Coraz lepiej radzimy sobie z zarządzaniem domowym budżetem, rachunkami oraz spłatami rat – wynika z Barometru Providenta. Już 75 proc. Polaków deklaruje, że nie spóźnia się z żadnymi opłatami.
17 listopada obchodzony jest Dzień bez Długów. Jak co roku z tej okazji Provident Polska zlecił swoje cykliczne badanie na temat podejścia Polaków do zadłużania. Według tegorocznej edycji Barometru Providenta, odsetek osób, które terminowo regulują wszystkie zobowiązania wzrósł r/r o niemal o 5 p.p., a w porównaniu do 2017 roku o nieco ponad 20 p.p.
Seniorzy najsolidniejsi
Najpoważniej do kwestii związanych z regulowaniem rachunków podchodzą najstarsi respondenci – w wieku 55 lat lub starsi. Wśród nich udział osób, które pilnują wszystkich opłat przekroczył 80 proc. Najgorzej radzą sobie natomiast badani w wieku 25 – 44 lata. Niemal 30 proc. z nich czasami zalega z płatnościami.
– Choć możemy zauważyć pewien związek pomiędzy miesięcznymi dochodami, a terminowym regulowaniem zobowiązań, to nie jest on tak oczywisty – podkreśla Karolina Łuczak, Rzeczniczka Provident Polska. – Największe problemy z płynnością finansową rzeczywiście mają osoby o najniższych dochodach. Jednak z drugiej strony najlepiej zarabiający wcale nie są najbardziej solidni w pilnowaniu terminów opłat – dodaje Karolina Łuczak.
Tylko racjonalne decyzje
Polacy wystrzegają się podejmowania decyzji dotyczących finansów pod wpływem chwili. Aż 85 proc. badanych deklaruje, że nie zdarza im się impulsywnie zaciągać kredytów czy pożyczek. Mężczyźni częściej przyznają się do nieplanowanych wcześniej zobowiązań finansowych. Wśród panów zadeklarowało tak 17 proc. badanych, zaś wśród pań niecałe 13 proc.

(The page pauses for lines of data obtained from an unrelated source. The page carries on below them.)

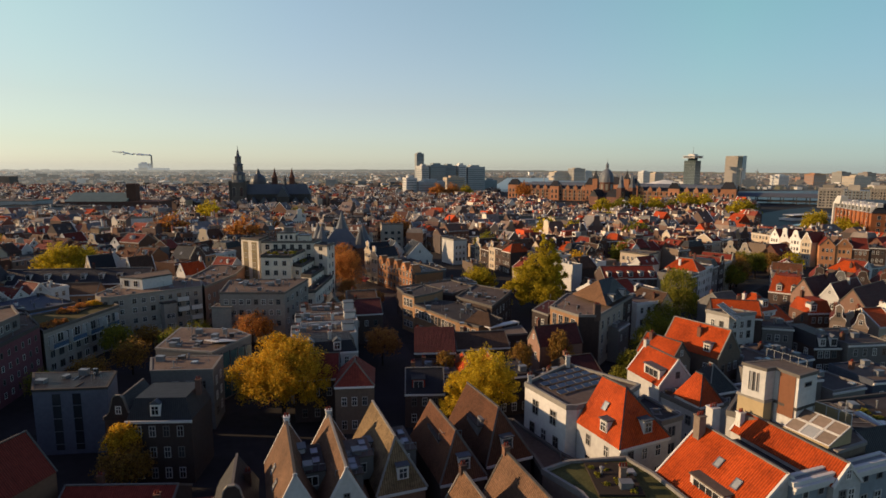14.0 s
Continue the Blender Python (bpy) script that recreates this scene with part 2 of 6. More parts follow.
PAVING = surface("brick paving", [(0.07, 0.055, 0.05), (0.065, 0.052, 0.046)], rough=0.9, grain=2.5, stain=0.15, spread=0.4)
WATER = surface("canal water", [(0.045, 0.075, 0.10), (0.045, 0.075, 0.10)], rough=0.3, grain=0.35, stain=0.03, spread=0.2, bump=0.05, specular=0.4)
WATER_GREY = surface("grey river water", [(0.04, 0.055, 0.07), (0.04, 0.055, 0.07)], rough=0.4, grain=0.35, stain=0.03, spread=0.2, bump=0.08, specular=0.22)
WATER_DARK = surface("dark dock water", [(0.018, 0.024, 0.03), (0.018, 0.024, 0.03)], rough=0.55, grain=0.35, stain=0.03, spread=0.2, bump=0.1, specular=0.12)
# browns lifted by about a third, haze put into the colour
WOODLAND = surface("far woodland", [(0.115, 0.095, 0.06), (0.095, 0.085, 0.06), (0.13, 0.09, 0.055), (0.13, 0.115, 0.05)], rough=1, grain=0.3, stain=0.02, spread=0.5, island=True, bump=0)
BARK = surface("bark", [(0.07, 0.05, 0.035), (0.06, 0.045, 0.035)], rough=0.95, grain=4, spread=0.4)
LEAF_GOLD = leafy("golden leaves", [(0.54, 0.305, 0.022), (0.60, 0.375, 0.03), (0.44, 0.265, 0.02), (0.57, 0.31, 0.018)])
LEAF_LEMON = leafy("lemon-yellow leaves", [(0.54, 0.36, 0.02), (0.60, 0.43, 0.025), (0.44, 0.31, 0.02), (0.56, 0.38, 0.02)])
LEAF_YELLOW = leafy("yellow-green leaves", [(0.46, 0.345, 0.02), (0.37, 0.285, 0.018), (0.50, 0.37, 0.02), (0.27, 0.215, 0.016)], 0.45)
LEAF_GREEN = leafy("olive green leaves", [(0.17, 0.17, 0.02), (0.22, 0.20, 0.025), (0.13, 0.13, 0.02), (0.26, 0.22, 0.025)])
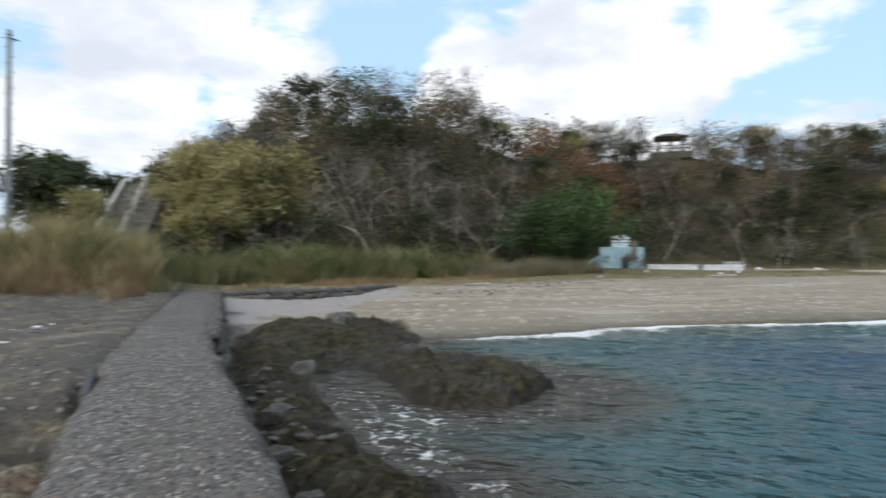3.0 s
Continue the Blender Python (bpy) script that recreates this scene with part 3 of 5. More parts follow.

– Kredyt lub pożyczka pod wpływem impulsu nigdy nie jest dobrym pomysłem – podkreśla Karolina Łuczak. – Każdą decyzję o nowym zobowiązaniu powinna poprzedzić dokładna analiza naszego budżetu oraz kosztów pożyczki. Należy upewnić się, czy będzie nas stać na spłatę rat – dodaje.
Jak można wnioskować na podstawie wyników Barometru Providenta, nierozważne decyzje finansowe mogą prowadzić do kolejnych trudności. 16 proc. respondentów przyznaje, że zdarza im się spłacać stare kredyty, posiłkując się pożyczonymi pieniędzmi.
Niestety, mimo że staramy się racjonalnie podejść do decyzji o zaciągnięciu zobowiązania, wciąż wielu z nas ma problem z czytaniem umów. Niemal połowa badanych przyznaje, że czasami nie czyta dokładnie dokumentu przed podpisaniem.
Tylko sprawdzeni pożyczkodawcy
– Zanim podejmiemy decyzję o kredycie czy pożyczce, powinniśmy zweryfikować wiarygodność pożyczkodawcy. Najlepiej sprawdźmy, czy znajduje się w rejestrze instytucji pożyczkowych prowadzonym przez KNF. Wpisywane są do niego legalnie działające firmy – podkreśla Karolina Łuczak.
Niestety, co 10. Polakowi wciąż zdarza się zaciągnąć zobowiązanie w firmie lub u osoby, której nie zna dobrze. Zdecydowaną skłonność do ryzyka mają młodzi. Wśród osób poniżej 35 roku życia do takich zachowań przyznawał się co 5. respondent. Co może wydawać się zastanawiające, co 10. badany stwierdził, że zdarzyło mu się brać pożyczkę w imieniu kogoś innego. W grupie wiekowej 25-34 lata przyznało się do tego niemal 24 proc. respondentów.
– W ostatnich latach edukacja finansowa często skupia się na seniorach. To oczywiście bardzo ważny aspekt. Jednak tegoroczny Barometr Providenta pokazuje, że edukować powinniśmy także młodszych konsumentów, którzy mają większą skłonność do ryzykownym zachowań – podkreśla Karolina Łuczak.
O badaniu:
Barometr Providenta to cykliczne badanie Polaków, które pozwala na lepsze zrozumienie zachowań i decyzji finansowych konsumentów. Badanie zostało zrealizowane przez Danae Sp. z o.o. metodą CAWI na próbie N=1000 dorosłych Polaków, w październiku 2020 roku.